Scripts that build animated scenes
══════════
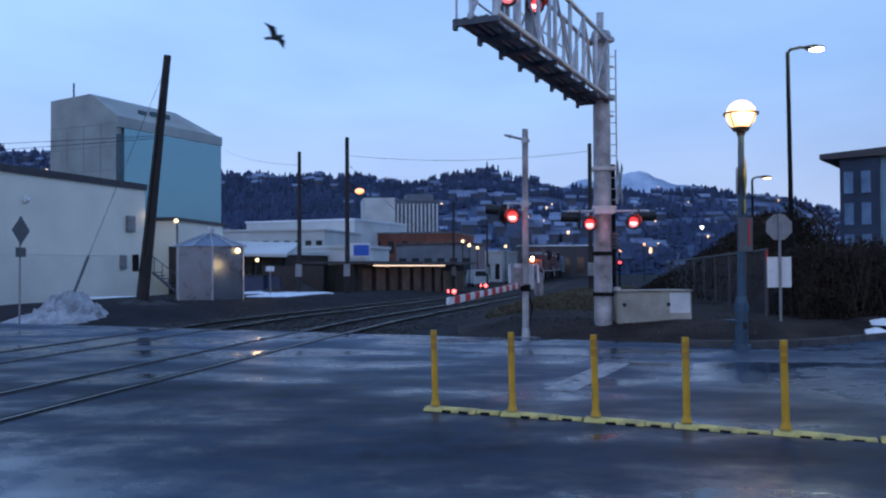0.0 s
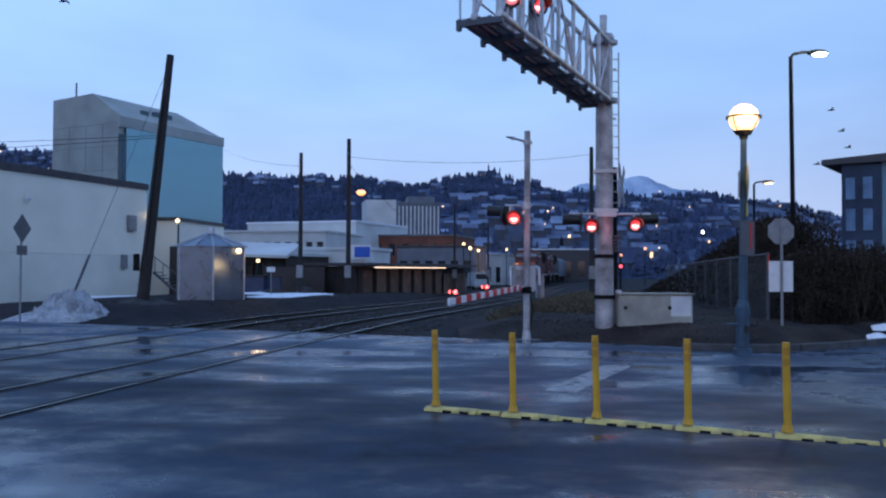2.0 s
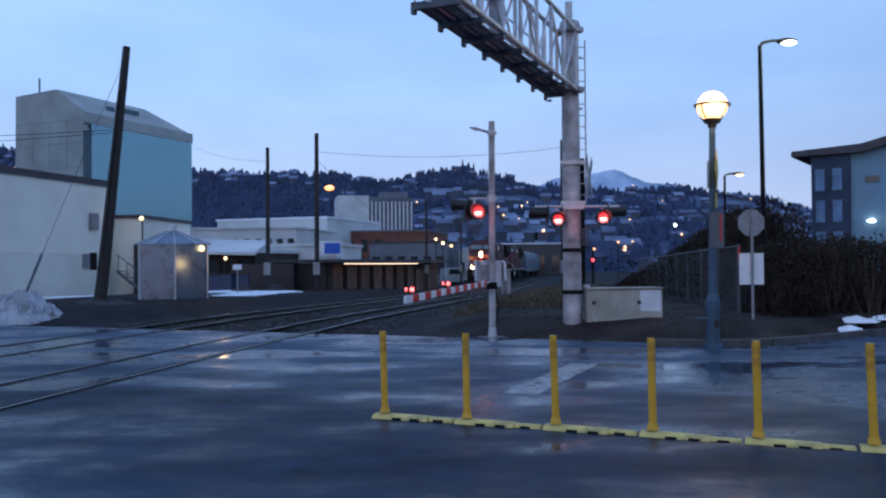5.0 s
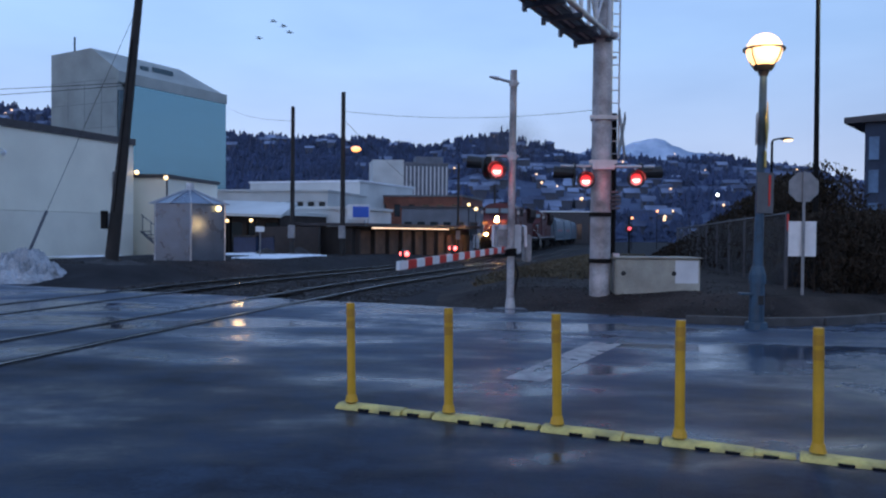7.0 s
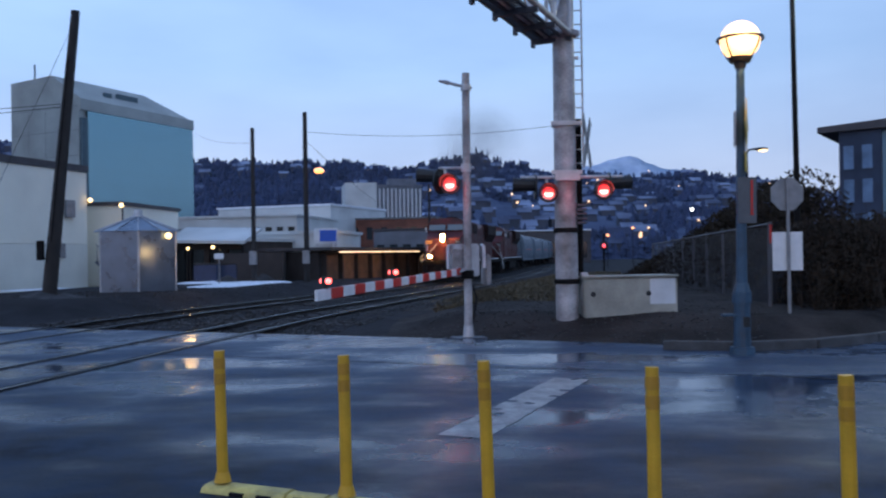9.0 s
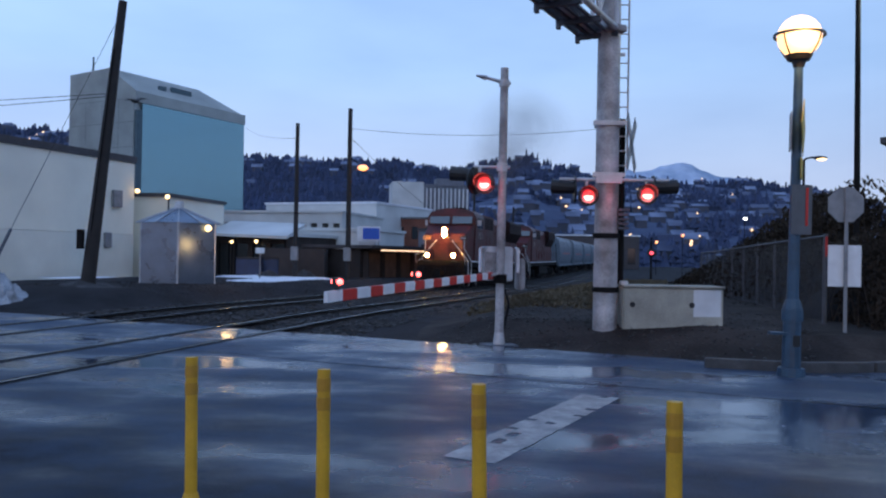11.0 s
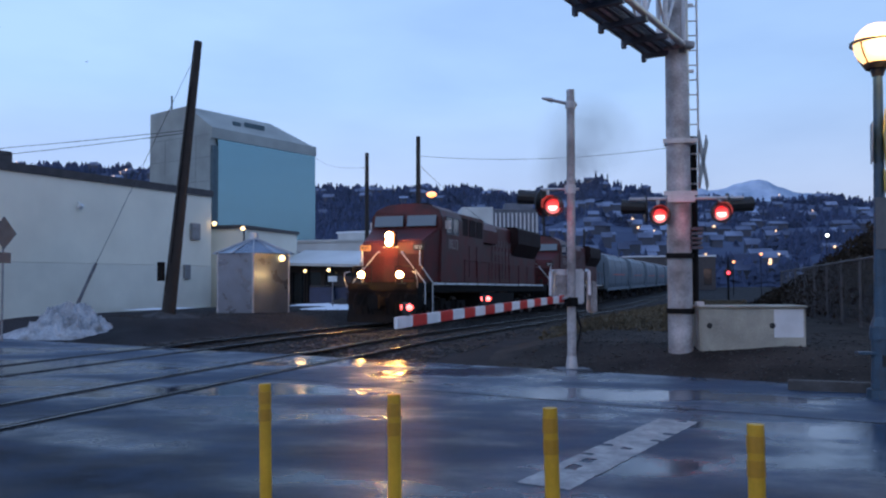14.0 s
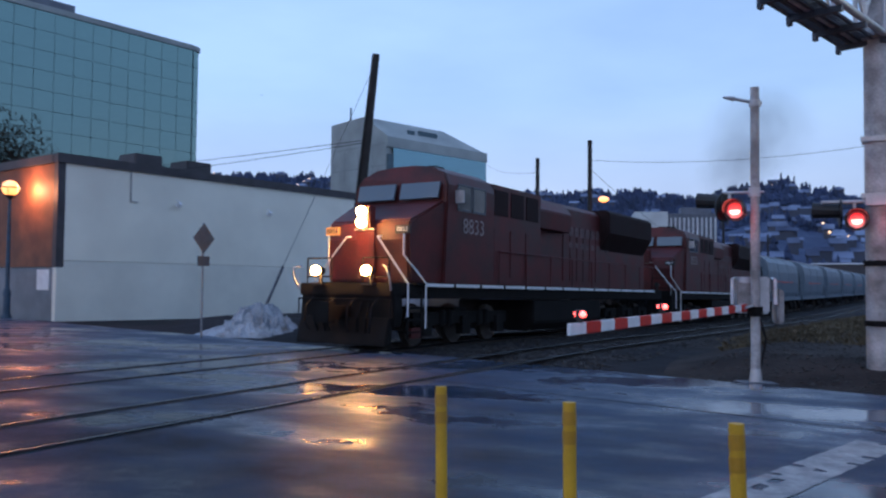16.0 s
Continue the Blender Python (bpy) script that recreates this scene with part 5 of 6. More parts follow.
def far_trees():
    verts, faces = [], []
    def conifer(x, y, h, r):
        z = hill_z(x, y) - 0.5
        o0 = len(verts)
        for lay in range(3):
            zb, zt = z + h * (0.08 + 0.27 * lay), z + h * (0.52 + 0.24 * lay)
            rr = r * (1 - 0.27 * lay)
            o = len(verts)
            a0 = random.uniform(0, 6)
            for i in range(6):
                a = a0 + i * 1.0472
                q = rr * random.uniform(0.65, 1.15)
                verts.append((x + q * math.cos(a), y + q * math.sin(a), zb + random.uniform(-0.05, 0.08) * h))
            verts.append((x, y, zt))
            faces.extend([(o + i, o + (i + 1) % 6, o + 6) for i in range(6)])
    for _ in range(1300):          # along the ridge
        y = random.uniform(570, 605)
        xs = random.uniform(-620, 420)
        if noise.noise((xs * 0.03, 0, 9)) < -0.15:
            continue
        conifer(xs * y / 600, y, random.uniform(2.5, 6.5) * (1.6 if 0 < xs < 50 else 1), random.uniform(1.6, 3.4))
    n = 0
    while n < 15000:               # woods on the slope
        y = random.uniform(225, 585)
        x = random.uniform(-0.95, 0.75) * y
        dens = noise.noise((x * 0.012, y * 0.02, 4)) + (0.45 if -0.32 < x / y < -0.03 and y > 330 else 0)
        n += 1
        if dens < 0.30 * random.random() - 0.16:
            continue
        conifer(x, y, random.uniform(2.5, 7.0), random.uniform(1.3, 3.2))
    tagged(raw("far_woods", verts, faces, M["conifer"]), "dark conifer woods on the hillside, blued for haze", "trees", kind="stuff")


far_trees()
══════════
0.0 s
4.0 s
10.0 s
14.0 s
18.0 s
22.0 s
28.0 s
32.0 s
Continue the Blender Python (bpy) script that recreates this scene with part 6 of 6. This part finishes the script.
══════════
◆ The problem
From the listing above, copy out each line where the word "with" appears.

◆ Reply
Continue the Blender Python (bpy) script that recreates this scene with part 5 of 6. More parts follow.
Continue the Blender Python (bpy) script that recreates this scene with part 6 of 6. This part finishes the script.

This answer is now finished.